*REQUIREMENTS*: Below are entries. Copy exactly the lines running from the line that holds "what is given" to the line that holds "scene.view_settings.keyframe_insert(path, frame=frame(t))", with both ends included.

*RECORDS SHOWN*:
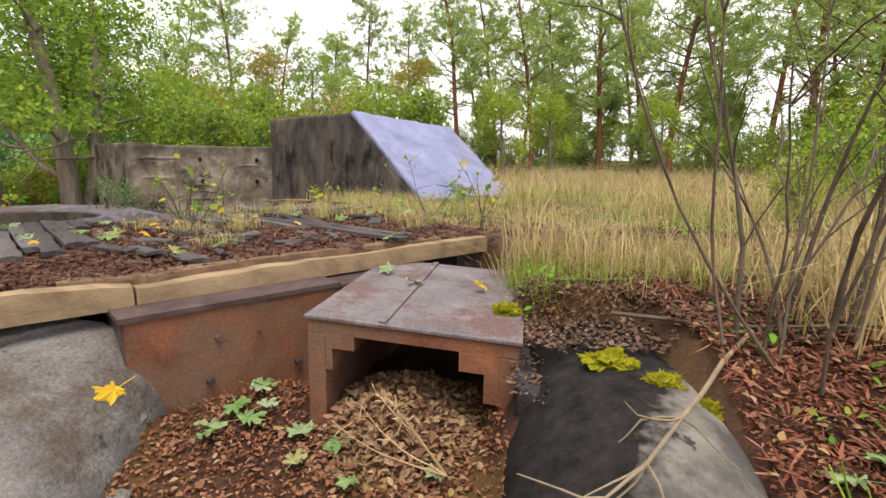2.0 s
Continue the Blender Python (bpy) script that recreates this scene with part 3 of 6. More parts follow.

--

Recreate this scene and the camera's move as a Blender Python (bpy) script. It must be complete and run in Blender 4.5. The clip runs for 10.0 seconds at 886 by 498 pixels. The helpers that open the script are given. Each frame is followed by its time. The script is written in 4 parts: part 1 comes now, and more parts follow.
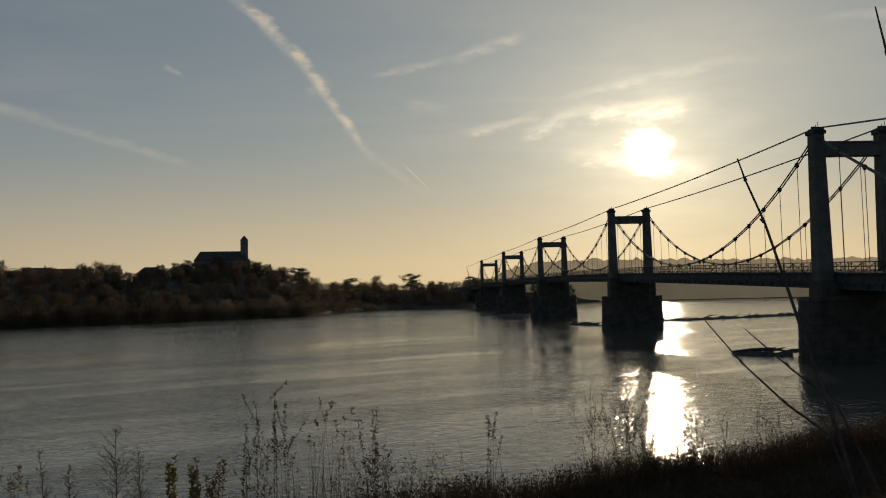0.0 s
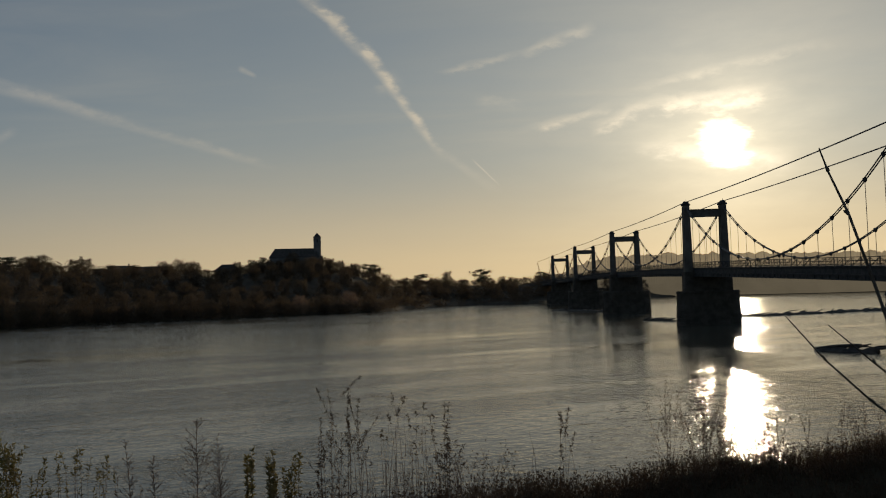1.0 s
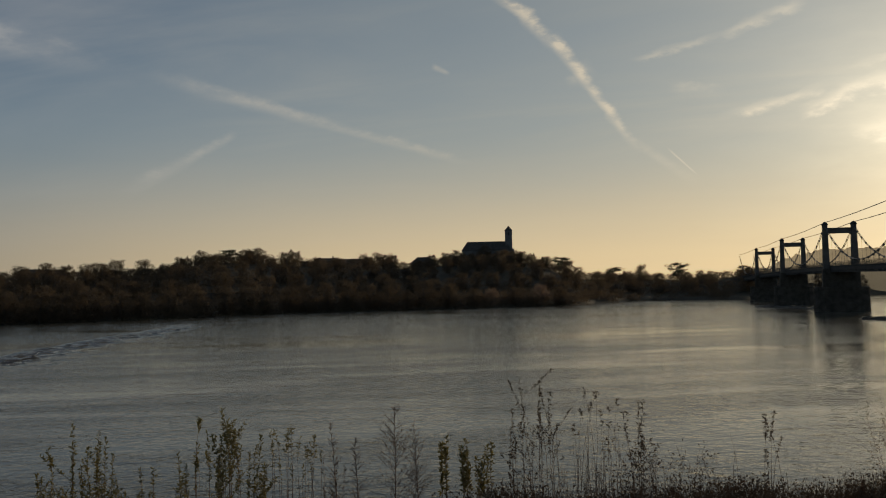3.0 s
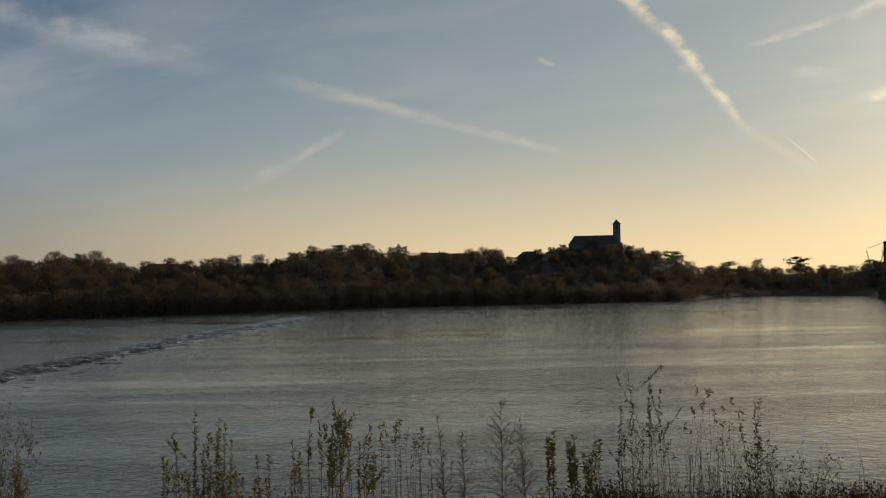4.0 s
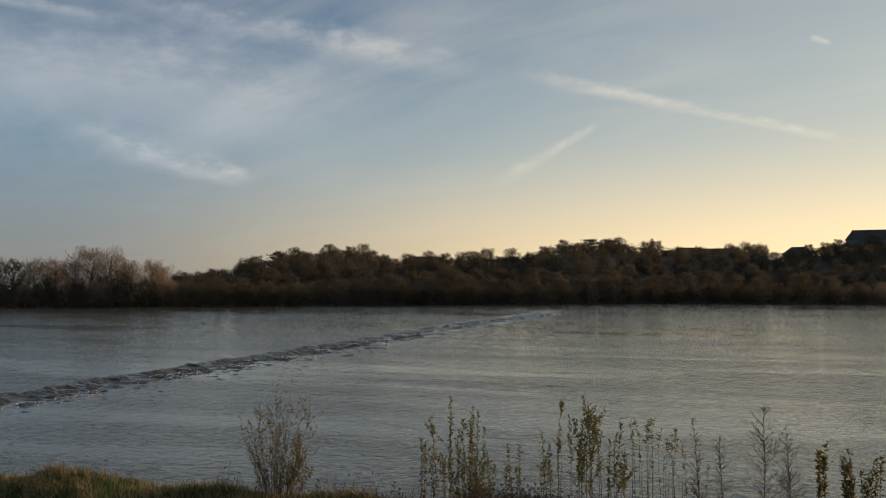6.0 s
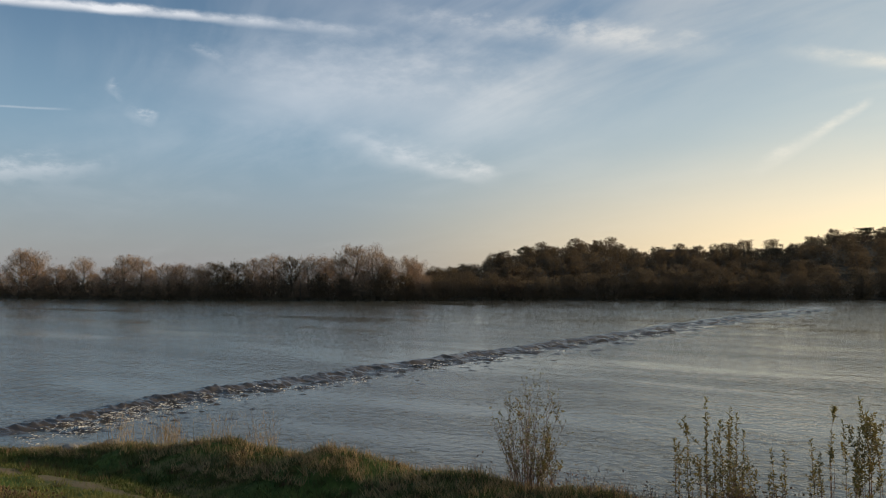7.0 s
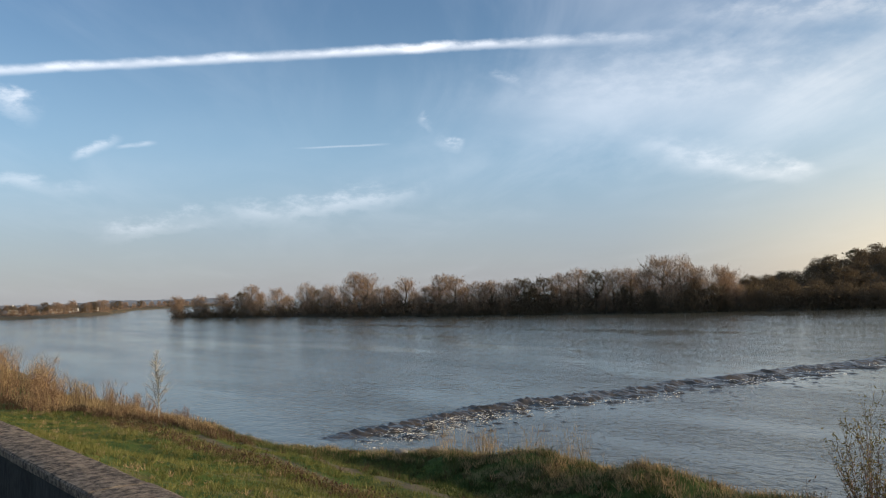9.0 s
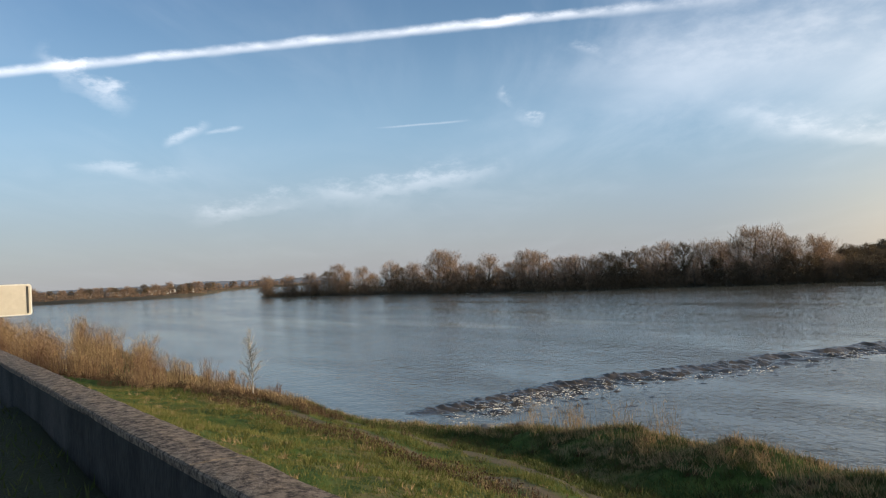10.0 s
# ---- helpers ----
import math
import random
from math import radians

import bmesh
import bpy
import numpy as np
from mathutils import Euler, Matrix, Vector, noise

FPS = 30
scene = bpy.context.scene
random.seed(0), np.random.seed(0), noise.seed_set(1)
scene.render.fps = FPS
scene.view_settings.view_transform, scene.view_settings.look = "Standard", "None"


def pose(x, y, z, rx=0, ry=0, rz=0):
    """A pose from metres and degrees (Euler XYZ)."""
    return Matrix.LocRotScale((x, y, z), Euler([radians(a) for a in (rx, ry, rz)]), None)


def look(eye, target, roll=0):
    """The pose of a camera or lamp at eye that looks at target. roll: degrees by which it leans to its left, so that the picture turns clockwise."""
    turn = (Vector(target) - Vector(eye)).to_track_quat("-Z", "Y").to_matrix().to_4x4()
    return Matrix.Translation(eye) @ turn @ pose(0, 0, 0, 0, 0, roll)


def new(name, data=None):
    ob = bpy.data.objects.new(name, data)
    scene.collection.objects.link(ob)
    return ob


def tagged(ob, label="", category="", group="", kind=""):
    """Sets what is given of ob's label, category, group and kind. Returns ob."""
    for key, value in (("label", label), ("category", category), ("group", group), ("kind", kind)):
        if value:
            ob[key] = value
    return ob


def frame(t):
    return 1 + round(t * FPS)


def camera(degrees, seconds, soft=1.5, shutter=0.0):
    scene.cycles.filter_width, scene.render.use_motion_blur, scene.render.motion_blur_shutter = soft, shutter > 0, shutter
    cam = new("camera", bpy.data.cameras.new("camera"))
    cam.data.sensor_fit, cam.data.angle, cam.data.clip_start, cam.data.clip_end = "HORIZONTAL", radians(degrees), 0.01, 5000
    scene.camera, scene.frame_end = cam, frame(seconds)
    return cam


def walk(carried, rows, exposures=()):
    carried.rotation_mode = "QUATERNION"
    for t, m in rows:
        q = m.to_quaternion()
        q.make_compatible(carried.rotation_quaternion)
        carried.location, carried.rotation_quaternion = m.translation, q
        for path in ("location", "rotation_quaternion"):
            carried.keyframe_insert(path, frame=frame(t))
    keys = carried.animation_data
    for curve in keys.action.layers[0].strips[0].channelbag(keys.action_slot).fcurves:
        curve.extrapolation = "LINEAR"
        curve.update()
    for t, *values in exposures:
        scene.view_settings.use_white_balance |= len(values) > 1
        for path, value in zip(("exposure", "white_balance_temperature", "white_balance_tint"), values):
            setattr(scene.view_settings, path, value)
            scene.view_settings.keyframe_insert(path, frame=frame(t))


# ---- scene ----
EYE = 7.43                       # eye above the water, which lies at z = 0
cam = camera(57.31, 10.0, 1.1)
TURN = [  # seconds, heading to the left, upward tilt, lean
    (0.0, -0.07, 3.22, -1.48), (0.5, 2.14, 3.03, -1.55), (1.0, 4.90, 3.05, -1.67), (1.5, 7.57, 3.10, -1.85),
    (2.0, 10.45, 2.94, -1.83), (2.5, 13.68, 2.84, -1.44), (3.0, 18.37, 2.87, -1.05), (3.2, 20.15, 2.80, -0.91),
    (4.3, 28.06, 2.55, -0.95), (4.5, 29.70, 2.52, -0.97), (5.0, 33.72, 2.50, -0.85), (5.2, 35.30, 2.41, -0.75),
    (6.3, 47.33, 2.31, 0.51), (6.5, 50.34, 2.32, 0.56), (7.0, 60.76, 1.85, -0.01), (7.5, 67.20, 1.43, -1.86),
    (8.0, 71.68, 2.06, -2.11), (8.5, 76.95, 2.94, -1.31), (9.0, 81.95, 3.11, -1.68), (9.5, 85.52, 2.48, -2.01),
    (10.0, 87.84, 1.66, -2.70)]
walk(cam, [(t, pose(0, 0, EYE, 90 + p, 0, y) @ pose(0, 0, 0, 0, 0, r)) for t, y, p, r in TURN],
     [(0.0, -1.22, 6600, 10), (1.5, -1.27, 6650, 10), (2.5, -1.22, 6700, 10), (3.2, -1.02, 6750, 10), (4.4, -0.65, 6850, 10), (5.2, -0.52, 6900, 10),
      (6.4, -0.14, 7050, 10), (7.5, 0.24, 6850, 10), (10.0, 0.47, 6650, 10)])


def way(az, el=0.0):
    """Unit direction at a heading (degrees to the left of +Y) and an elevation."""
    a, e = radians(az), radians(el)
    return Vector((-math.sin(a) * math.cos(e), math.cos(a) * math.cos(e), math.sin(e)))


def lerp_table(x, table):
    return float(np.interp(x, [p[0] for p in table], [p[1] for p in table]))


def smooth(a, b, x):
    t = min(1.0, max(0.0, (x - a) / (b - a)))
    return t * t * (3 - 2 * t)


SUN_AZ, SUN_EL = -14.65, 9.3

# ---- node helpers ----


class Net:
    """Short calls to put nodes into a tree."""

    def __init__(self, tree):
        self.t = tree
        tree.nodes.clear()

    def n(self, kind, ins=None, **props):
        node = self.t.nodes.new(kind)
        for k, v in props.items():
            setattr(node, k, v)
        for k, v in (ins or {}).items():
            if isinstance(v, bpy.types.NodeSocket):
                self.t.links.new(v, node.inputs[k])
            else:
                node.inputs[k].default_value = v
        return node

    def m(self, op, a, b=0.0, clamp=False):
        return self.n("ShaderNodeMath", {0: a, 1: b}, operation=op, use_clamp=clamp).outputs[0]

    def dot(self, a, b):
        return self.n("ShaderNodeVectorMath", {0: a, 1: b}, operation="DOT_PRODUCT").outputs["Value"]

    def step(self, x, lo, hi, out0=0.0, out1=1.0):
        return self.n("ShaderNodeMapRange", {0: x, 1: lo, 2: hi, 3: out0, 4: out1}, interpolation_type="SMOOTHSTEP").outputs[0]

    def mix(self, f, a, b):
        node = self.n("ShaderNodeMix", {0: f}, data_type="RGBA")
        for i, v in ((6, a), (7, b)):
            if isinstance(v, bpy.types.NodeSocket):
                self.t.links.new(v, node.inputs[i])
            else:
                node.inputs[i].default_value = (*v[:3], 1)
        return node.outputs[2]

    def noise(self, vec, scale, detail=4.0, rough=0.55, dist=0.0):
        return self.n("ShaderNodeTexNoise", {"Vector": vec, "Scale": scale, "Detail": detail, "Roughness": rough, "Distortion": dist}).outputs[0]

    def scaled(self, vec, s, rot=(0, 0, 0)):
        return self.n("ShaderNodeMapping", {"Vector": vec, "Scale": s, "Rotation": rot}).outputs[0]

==

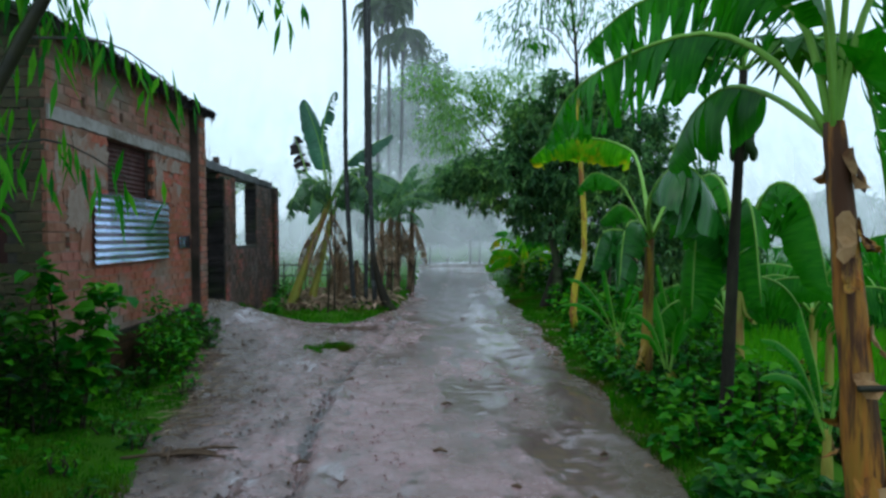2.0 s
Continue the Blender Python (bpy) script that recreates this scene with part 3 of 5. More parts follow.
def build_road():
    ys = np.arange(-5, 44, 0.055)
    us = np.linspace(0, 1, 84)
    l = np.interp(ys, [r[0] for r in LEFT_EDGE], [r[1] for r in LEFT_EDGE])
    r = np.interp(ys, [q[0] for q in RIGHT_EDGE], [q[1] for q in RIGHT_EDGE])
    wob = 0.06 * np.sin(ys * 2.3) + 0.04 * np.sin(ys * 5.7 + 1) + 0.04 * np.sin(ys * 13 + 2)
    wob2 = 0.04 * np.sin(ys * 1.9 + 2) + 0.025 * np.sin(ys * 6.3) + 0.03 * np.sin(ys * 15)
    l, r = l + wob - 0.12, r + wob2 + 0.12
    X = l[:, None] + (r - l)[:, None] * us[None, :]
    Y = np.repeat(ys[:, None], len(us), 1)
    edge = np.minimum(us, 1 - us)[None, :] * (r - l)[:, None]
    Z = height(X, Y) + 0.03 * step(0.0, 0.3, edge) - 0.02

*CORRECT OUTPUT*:
    """Sets what is given of ob's label, category, group and kind. Returns ob."""
    for key, value in (("label", label), ("category", category), ("group", group), ("kind", kind)):
        if value:
            ob[key] = value
    return ob


def frame(t):
    return 1 + round(t * FPS)


def camera(degrees, seconds, soft=1.5, shutter=0.0):
    scene.cycles.filter_width, scene.render.use_motion_blur, scene.render.motion_blur_shutter = soft, shutter > 0, shutter
    cam = new("camera", bpy.data.cameras.new("camera"))
    cam.data.sensor_fit, cam.data.angle, cam.data.clip_start, cam.data.clip_end = "HORIZONTAL", radians(degrees), 0.01, 5000
    scene.camera, scene.frame_end = cam, frame(seconds)
    return cam


def walk(carried, rows, exposures=()):
    carried.rotation_mode = "QUATERNION"
    for t, m in rows:
        q = m.to_quaternion()
        q.make_compatible(carried.rotation_quaternion)
        carried.location, carried.rotation_quaternion = m.translation, q
        for path in ("location", "rotation_quaternion"):
            carried.keyframe_insert(path, frame=frame(t))
    keys = carried.animation_data
    for curve in keys.action.layers[0].strips[0].channelbag(keys.action_slot).fcurves:
        curve.extrapolation = "LINEAR"
        curve.update()
    for t, *values in exposures:
        scene.view_settings.use_white_balance |= len(values) > 1
        for path, value in zip(("exposure", "white_balance_temperature", "white_balance_tint"), values):
            setattr(scene.view_settings, path, value)
            scene.view_settings.keyframe_insert(path, frame=frame(t))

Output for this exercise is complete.